Para lá do espelho encontra-se a demanda pela vida sonhada, realizada pelos artistas e pelos místicos, que torna possível o acesso a uma experiência espiritual unificadora. Os Sufistas representam o Universo como um conjunto de espelhos nos quais a Essência infinita se contempla sob múltiplas formas. O coração humano, símbolo do centro solar, da iluminação, da sabedoria, do conhecimento e da profundidade do inconsciente reflecte, para os budistas, a natureza de Siddhartha e, para os taoistas, o Céu e a Terra. Segundo Angelus Silesius (1624-1677), o coração é o espelho de Deus (Chevalier & Gheerbrant, 1982).
O vínculo entre o espelho e a alma foi esboçado por inúmeros pensadores. Segundo Plotino (205-270), a imagem de um ser está disposta de forma a receber a influência do seu modelo como se fosse um espelho (Enéadas, 4: 3). Este não se limita a reproduzir uma imagem mas participa activamente na Beleza, surgindo uma intensa simbiose entre o sujeito contemplado e o espelho que o contempla (Chevalier & Gheerbrant, 1982). De acordo com S. Gregório de Nissa (cc. 330-395), assim como um espelho retém na sua superfície polida os traços do ser que perante ele se apresenta, também a alma purificada de todas as impurezas terrestres capta a imagem da Beleza incorruptível (Daniélou, 1954).
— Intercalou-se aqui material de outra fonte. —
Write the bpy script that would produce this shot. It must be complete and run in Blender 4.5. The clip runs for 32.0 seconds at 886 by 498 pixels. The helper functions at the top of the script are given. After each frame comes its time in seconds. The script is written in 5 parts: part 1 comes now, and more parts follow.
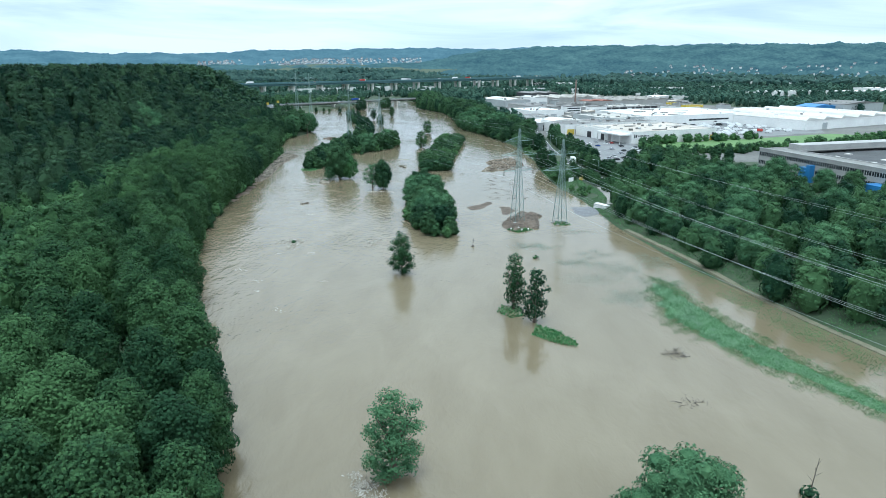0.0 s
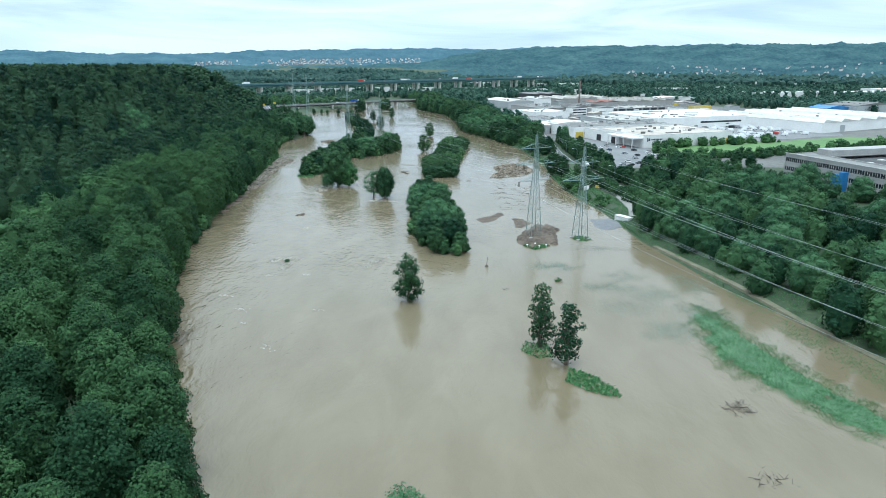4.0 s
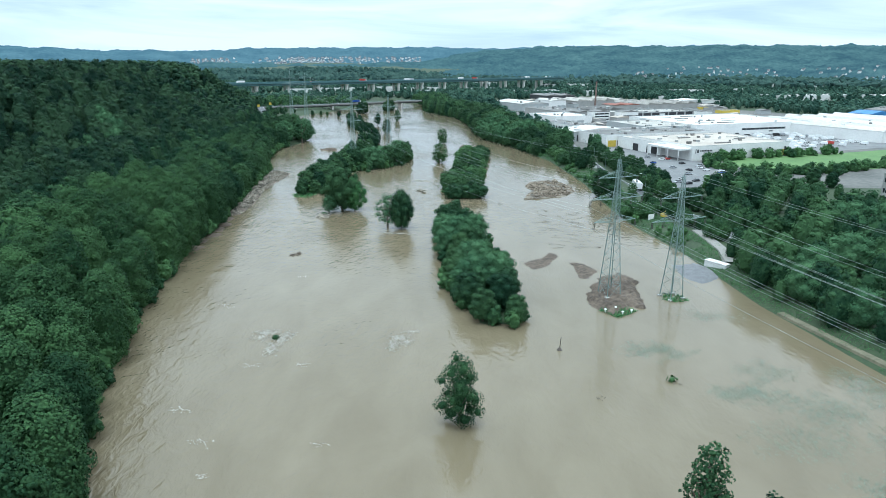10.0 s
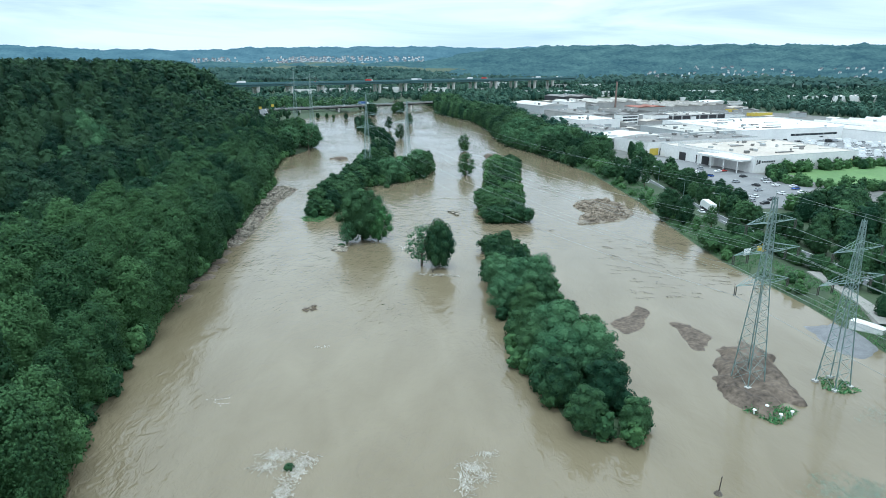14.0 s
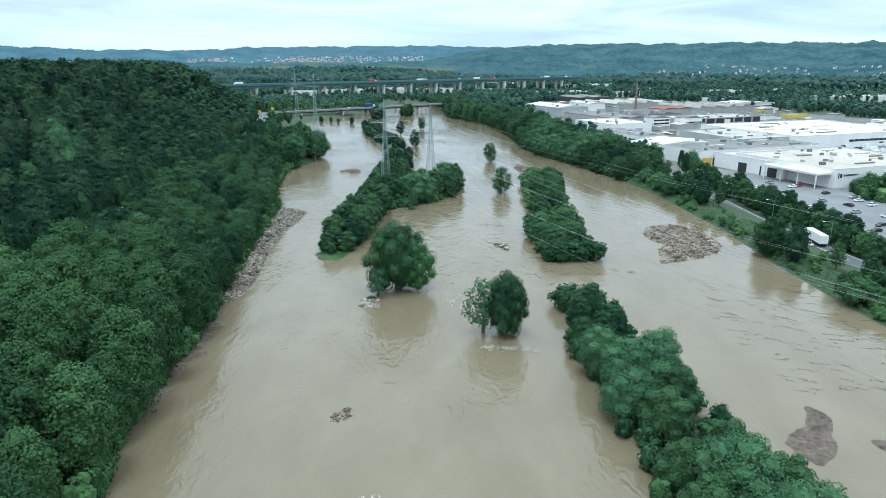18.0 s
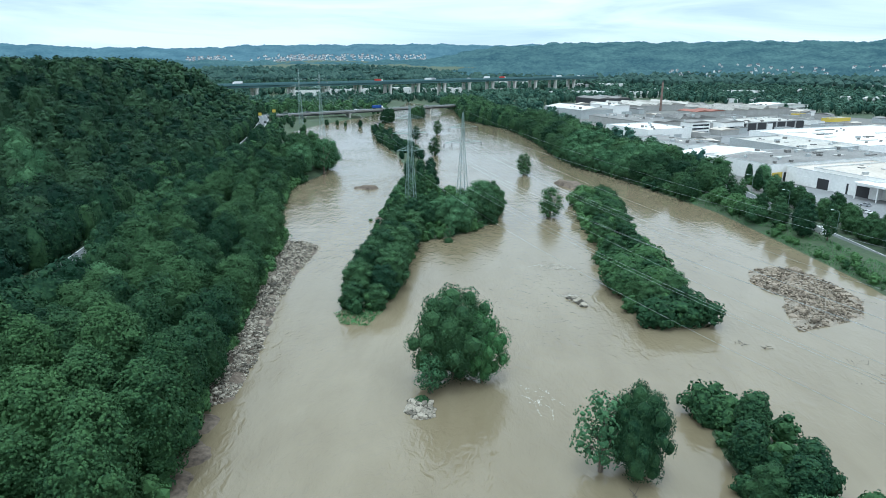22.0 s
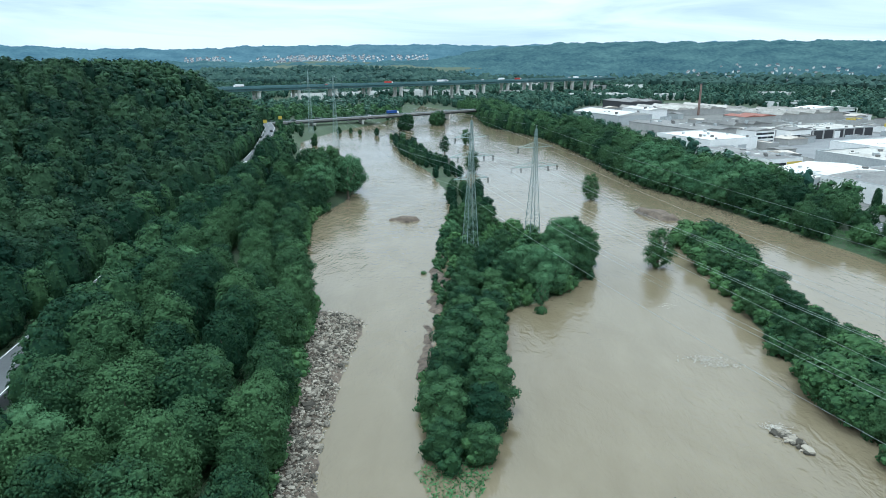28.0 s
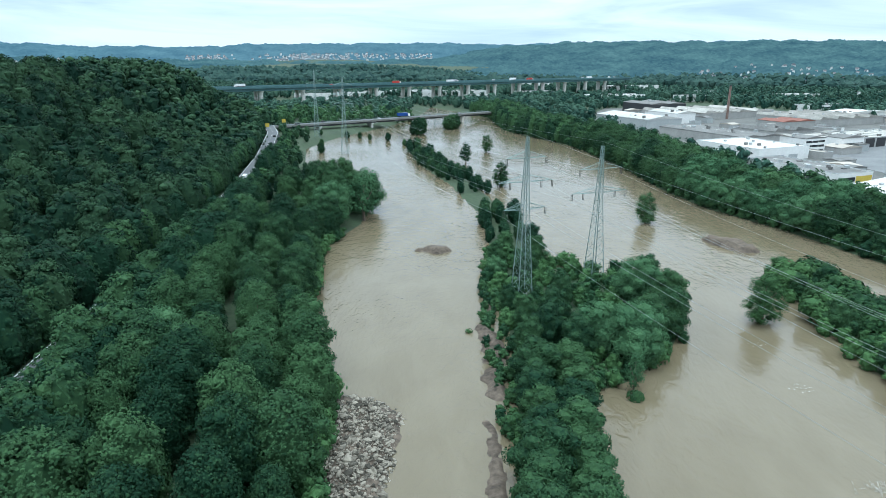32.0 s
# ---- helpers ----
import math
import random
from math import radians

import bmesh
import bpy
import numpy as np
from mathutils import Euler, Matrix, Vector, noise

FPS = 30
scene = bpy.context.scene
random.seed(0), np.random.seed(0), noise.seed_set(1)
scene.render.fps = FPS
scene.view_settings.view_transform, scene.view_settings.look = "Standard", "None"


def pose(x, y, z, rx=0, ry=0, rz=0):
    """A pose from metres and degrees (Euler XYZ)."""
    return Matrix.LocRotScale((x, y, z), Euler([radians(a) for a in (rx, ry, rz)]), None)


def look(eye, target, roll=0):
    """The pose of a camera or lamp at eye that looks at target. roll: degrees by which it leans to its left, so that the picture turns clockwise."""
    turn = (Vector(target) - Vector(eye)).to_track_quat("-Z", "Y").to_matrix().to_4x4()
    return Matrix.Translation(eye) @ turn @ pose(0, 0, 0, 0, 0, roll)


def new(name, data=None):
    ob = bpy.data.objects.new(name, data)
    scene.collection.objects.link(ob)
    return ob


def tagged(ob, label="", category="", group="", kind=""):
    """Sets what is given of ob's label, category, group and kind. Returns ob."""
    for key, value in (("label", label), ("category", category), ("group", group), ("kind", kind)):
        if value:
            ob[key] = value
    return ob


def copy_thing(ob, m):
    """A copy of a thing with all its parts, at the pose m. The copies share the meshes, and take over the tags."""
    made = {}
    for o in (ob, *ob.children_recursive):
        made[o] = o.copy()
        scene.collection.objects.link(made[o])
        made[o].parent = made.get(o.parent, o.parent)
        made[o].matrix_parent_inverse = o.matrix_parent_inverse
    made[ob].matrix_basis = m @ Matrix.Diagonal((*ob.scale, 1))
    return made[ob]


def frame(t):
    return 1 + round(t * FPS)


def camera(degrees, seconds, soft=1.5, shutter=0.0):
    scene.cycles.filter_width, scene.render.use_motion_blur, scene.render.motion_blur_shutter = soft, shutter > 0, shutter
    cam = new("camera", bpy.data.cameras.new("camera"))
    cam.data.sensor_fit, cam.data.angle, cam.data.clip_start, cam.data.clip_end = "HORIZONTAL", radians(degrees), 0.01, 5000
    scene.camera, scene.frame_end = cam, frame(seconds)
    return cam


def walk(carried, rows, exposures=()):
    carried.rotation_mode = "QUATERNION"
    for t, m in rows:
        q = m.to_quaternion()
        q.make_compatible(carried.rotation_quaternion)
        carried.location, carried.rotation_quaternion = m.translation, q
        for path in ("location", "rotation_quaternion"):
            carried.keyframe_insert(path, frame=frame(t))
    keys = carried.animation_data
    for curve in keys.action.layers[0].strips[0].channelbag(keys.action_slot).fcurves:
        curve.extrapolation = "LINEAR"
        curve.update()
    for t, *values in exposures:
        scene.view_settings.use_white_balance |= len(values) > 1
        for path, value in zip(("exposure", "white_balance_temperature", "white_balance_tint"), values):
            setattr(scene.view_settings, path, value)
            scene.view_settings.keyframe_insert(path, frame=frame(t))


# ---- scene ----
cam = camera(69.95, 32.0, 0.7)
EXPO, KELVIN, TINT, CLOUD = 0.18, 5020.0, -7.0, 0.78
PATH = [
    (0, (0.01, 0.00, 62.00), (-0.64, 95.91, 33.69), -0.28),
    (1, (-0.85, 4.73, 61.83), (-1.46, 100.64, 33.53), -0.27),
    (2, (-1.68, 9.96, 61.67), (-2.24, 105.88, 33.40), -0.25),
    (3, (-2.66, 15.98, 61.56), (-3.15, 111.92, 33.33), -0.24),
    (6, (-7.08, 42.00, 61.59), (-7.26, 137.91, 33.27), -0.24),
    (7, (-9.18, 51.96, 61.48), (-9.20, 147.86, 33.15), -0.11),
    (8, (-11.45, 62.46, 61.34), (-11.45, 158.36, 32.99), -0.01),
    (9, (-13.92, 73.53, 61.17), (-13.92, 169.42, 32.79), 0.07),
    (10, (-16.74, 85.18, 60.97), (-16.76, 181.08, 32.62), 0.14),
    (11, (-19.85, 97.31, 60.79), (-19.91, 193.21, 32.44), 0.18),
    (12, (-23.45, 109.67, 60.64), (-23.49, 205.56, 32.25), 0.20),
    (13, (-27.30, 122.07, 60.55), (-27.35, 217.94, 32.13), 0.18),
    (14, (-31.18, 134.36, 60.48), (-31.34, 230.24, 32.08), 0.16),
    (17, (-43.50, 172.06, 60.08), (-43.38, 267.93, 31.64), -0.10),
    (18, (-47.45, 185.18, 60.21), (-47.28, 281.04, 31.74), -0.04),
    (19, (-51.20, 198.22, 60.31), (-50.97, 294.05, 31.76), 0.03),
    (20, (-54.93, 211.19, 60.39), (-54.65, 307.03, 31.84), 0.05),
    (21, (-58.53, 224.04, 60.42), (-58.26, 319.85, 31.78), 0.09),
    (22, (-62.32, 236.85, 60.43), (-62.10, 332.65, 31.74), 0.06),
    (23, (-66.12, 249.46, 60.40), (-65.97, 345.25, 31.70), -0.01),
    (24, (-70.09, 261.66, 60.38), (-70.06, 357.47, 31.73), -0.04),
    (25, (-74.04, 273.17, 60.40), (-73.97, 368.99, 31.79), -0.06),
    (28, (-84.95, 299.94, 60.49), (-84.58, 395.76, 31.88), -0.09),
    (29, (-87.73, 309.74, 60.70), (-87.43, 405.53, 31.99), 0.00),
    (30, (-90.45, 319.97, 60.88), (-90.21, 415.74, 32.09), 0.10),
    (31, (-93.29, 330.72, 61.00), (-93.06, 426.48, 32.18), 0.17),
    (32, (-96.31, 341.39, 60.98), (-96.14, 437.15, 32.19), 0.13),
]
walk(cam, [(t, look(eye, target, roll)) for t, eye, target, roll in PATH], [(0.0, EXPO, KELVIN, TINT), (32.0, EXPO, KELVIN, TINT)])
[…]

A este respeito, S. Paulo refere: “E todos nós, com a face descoberta, reflectimos como num espelho a glória do Senhor, somostransfigurados nessa mesma imagem cada vez mais resplandecente, pela acção do Senhor que é Espírito” (II Coríntios, 3:18).
O conceito também foi alvo de interpretações psicológicas. A Especulação (originalmente a observação dos movimentos estelares com o auxílio de um espelho) considera que o conhecimento se reflecte na mente como num espelho, orientando-se para a contemplação da verdade. Distingue-se da recepção passiva dos dados da experiência pois implica a descoberta de algo novo (Cabral, 1997-2001). G. Bachelard (1884-1962), na obra A Água e os Sonhos (1942), destaca “a Psicologia do Espelho”. Para J. Lacan (1901-1981), o Estádio do Espelho detém um valor fulcral no desenvolvimento da criança, promovendo uma identificação primordial estruturante face ao mundo fragmentário da relação original com a entidade materna. A criança de 6 a 8 meses reconhece na imagem do espelho a sua totalidade e neutraliza a angústia associada à sua discordância relacional, assumindo uma imagem ideal que capta de forma plena o seu ser. D. W. Winnicott (1896-1971) retomou a ideia do espelho como Estádio Inaugural da Estruturação do Sujeito: a criança transforma a mãe na encarnação viva do espelho antes de nele reconhecer, numa segunda fase, a família e o campo social.